Twenty years ago it was axiomatic that a college education was a requirement for getting a decent job that paid well. Now it seems about as axiomatic except for the problem that which school you go to and what that may or may not indicate about your status matters, too.
If we're going to aspire to a healthier job market amping up the availability of the kind of education that fits into "skilled labor" doesn't seem like a solution. Expand the unskilled labor market, restore some kind of manufacturing base, and see if we can create jobs for the people who will increasingly not be able to afford going to school and that seems like a better path. It's not that college education isn't potentially important, it's that between the tuition increases and the decline in tenured faculty spots and a few other things, it no longer seems prudent to go to college to get a degree unless there's no chance of you getting work in the field any other way.

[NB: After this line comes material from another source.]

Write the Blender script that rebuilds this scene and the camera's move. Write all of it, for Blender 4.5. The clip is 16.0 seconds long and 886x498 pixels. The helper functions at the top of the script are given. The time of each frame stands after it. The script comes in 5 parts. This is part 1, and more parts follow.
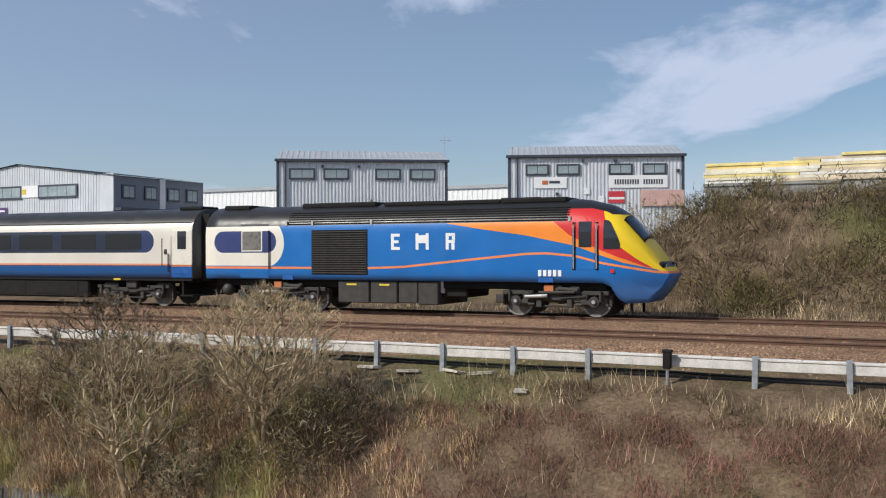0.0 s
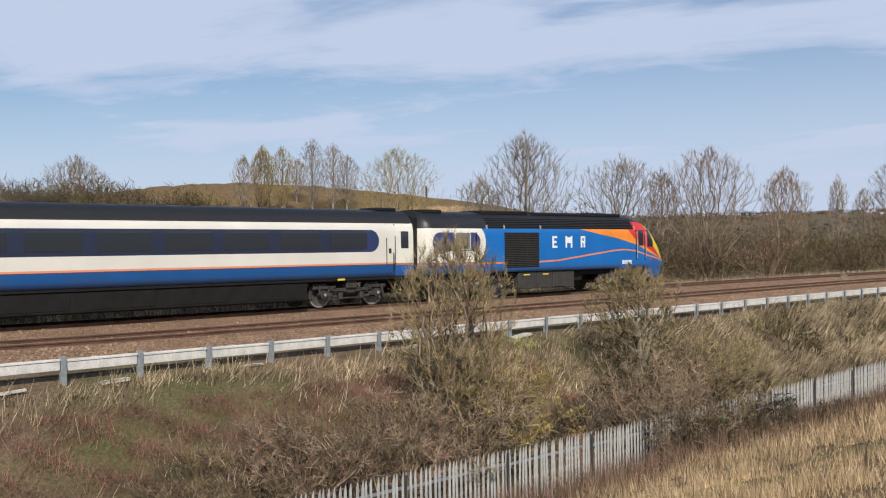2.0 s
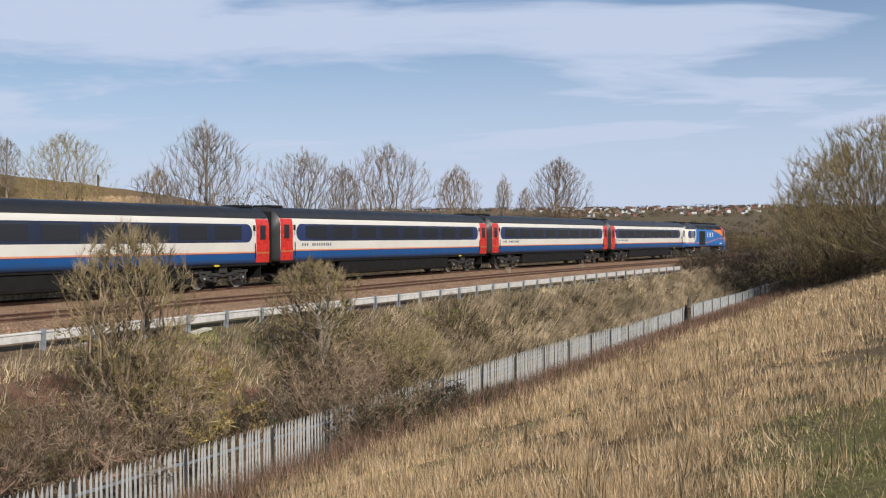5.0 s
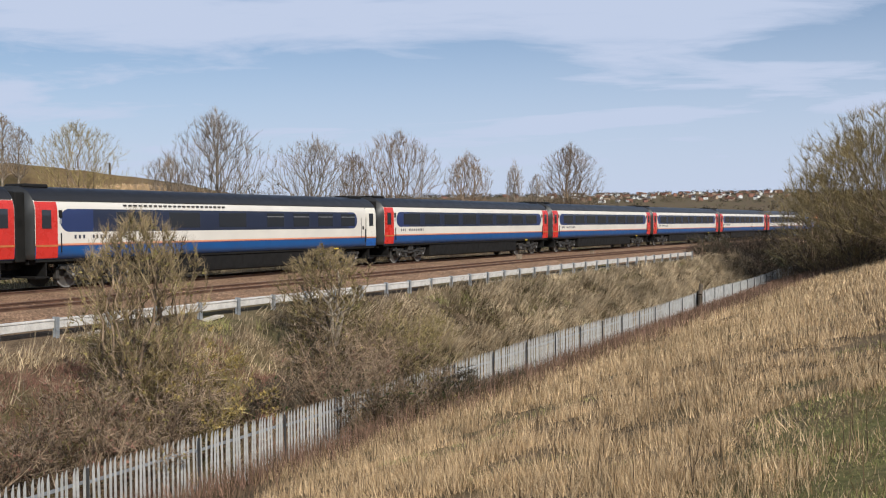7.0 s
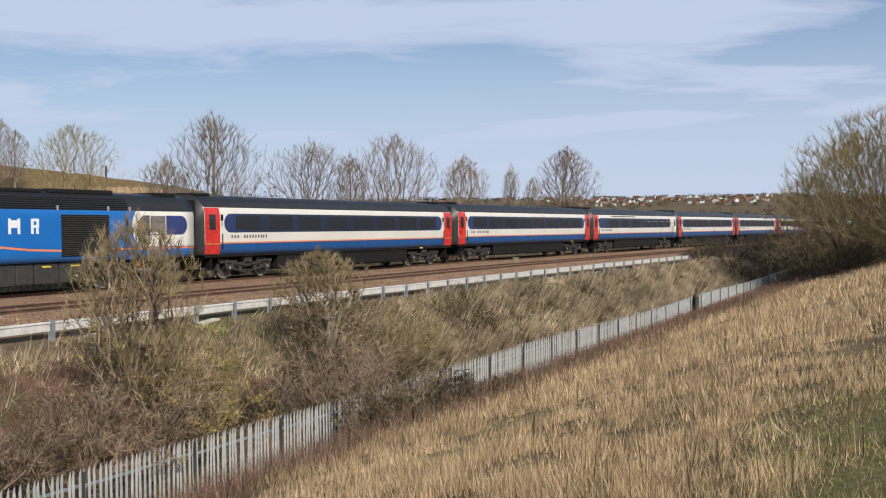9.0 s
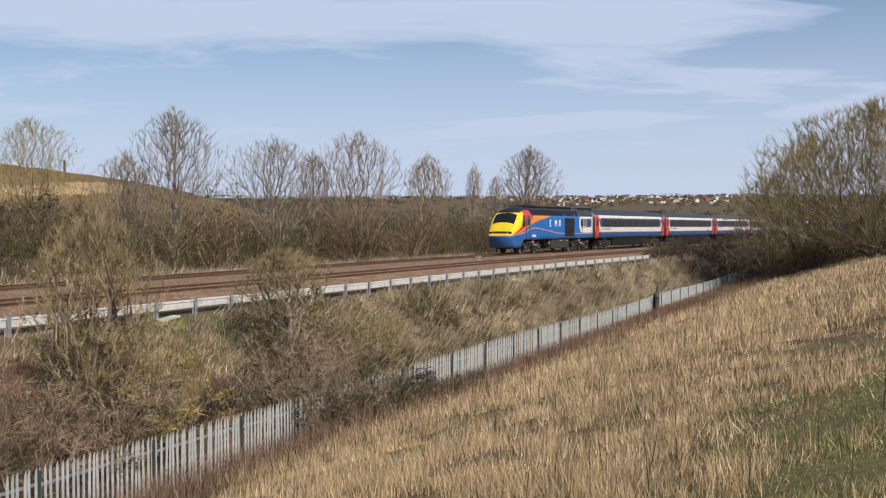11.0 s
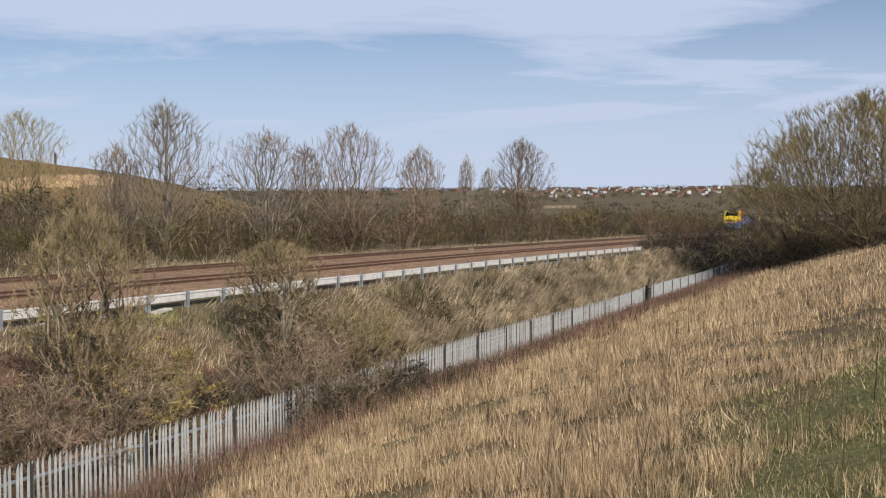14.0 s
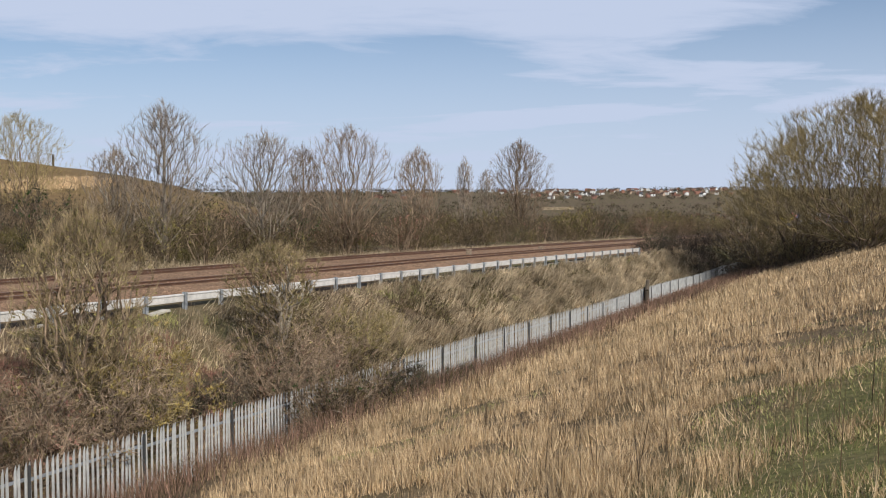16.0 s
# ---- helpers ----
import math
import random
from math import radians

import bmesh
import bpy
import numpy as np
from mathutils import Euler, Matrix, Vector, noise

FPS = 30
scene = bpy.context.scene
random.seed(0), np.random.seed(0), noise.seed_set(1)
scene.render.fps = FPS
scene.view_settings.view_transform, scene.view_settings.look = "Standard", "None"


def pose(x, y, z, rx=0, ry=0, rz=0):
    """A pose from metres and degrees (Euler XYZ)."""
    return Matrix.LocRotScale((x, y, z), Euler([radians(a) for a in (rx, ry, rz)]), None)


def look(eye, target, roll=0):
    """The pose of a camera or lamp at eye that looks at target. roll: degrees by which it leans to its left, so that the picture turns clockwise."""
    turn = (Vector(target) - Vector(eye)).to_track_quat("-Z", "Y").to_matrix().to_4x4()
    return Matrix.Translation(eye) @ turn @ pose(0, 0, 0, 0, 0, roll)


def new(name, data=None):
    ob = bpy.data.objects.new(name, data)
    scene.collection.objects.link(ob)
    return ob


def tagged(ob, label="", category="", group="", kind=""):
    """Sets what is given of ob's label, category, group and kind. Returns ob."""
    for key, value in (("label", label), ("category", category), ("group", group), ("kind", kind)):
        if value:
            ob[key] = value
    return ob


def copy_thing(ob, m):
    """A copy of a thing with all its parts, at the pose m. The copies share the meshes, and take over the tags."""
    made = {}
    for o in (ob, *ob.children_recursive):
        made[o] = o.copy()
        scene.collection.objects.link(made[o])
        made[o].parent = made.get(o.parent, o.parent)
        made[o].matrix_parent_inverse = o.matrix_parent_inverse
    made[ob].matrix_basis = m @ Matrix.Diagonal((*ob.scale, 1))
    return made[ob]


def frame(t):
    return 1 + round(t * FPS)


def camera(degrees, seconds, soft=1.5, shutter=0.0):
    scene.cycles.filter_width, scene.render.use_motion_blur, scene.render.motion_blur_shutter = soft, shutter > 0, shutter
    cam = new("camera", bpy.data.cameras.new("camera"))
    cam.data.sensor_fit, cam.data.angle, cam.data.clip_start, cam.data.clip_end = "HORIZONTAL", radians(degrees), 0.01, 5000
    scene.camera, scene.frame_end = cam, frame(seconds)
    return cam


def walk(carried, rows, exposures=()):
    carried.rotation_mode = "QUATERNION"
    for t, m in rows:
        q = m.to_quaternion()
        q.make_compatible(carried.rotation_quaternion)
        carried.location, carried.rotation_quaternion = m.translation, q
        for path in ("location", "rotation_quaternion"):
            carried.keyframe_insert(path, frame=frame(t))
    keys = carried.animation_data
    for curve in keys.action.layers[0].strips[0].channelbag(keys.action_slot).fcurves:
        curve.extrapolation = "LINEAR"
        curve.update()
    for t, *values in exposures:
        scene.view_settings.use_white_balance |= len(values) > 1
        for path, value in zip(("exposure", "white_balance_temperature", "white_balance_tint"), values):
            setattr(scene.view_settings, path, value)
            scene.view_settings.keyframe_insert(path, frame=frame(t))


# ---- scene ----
# ---------------------------------------------------------------- camera
# yaw, pitch, roll by time; the eye stands on the grass hill, rail level is z = 0
EYE = (0.0, 0.0, 2.095)
VIEW = [
    (0.0, 26.51, 0.15, 0.18), (0.5, 5.85, 0.94, 0.08), (1.0, -14.93, 0.78, 1.21), (1.5, -32.56, 0.26, 1.69), (2.0, -45.02, 0.01, 0.77),
    (2.5, -53.01, 0.07, -0.21), (3.0, -57.85, -0.28, -0.28), (3.5, -61.02, -0.34, -0.29), (4.0, -63.10, 0.12, 0.02), (6.5, -62.96, -1.36, 0.61),
    (7.0, -62.75, -1.33, 0.58), (7.5, -62.56, -1.24, 0.44), (8.0, -62.49, -1.17, 0.50), (8.5, -62.62, -1.15, 0.53), (11.0, -65.10, -1.26, 0.10),
    (11.5, -65.45, -1.38, -0.03), (12.0, -65.45, -1.48, -0.03), (12.5, -65.51, -1.55, 0.09), (13.0, -65.44, -1.62, -0.04), (13.5, -65.43, -1.71, 0.16),
    (14.0, -65.54, -1.73, 0.21), (14.5, -65.70, -1.69, 0.24), (15.0, -65.75, -1.61, 0.27), (15.5, -65.73, -1.58, 0.25), (16.0, -65.66, -1.64, 0.21)]
cam = camera(48.47, 16.0, 1.15)
walk(cam, [(t, pose(*EYE, 90 + p, r, y)) for t, y, p, r in VIEW])

# ---------------------------------------------------------------- light
SUN_AZ, SUN_EL = 218.0, 38.0   # compass-like: degrees from +y, clockwise
world = bpy.data.worlds.new("sky")
scene.world = world
world.use_nodes = True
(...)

Wenatchee got advice from a college professor about music as a career, never expect to make a living doing the art you want to do. Try to find a way to make enough of a living that you can keep a roof over your head, pay the bills, and have food, as well as having time left over to spend with family and friends and then, after all that, from your left-over time, carve out time to do that artistic thing you do.
If we keep promoting more and more college as a way to lift everybody's economic opportunities up what that might just be in the end is continually raising the minimum bar of what is culturally considered "getting by" to a point where inequality will continue to be exacerbated.
And if inequality is your goal, well, then maybe that's fine.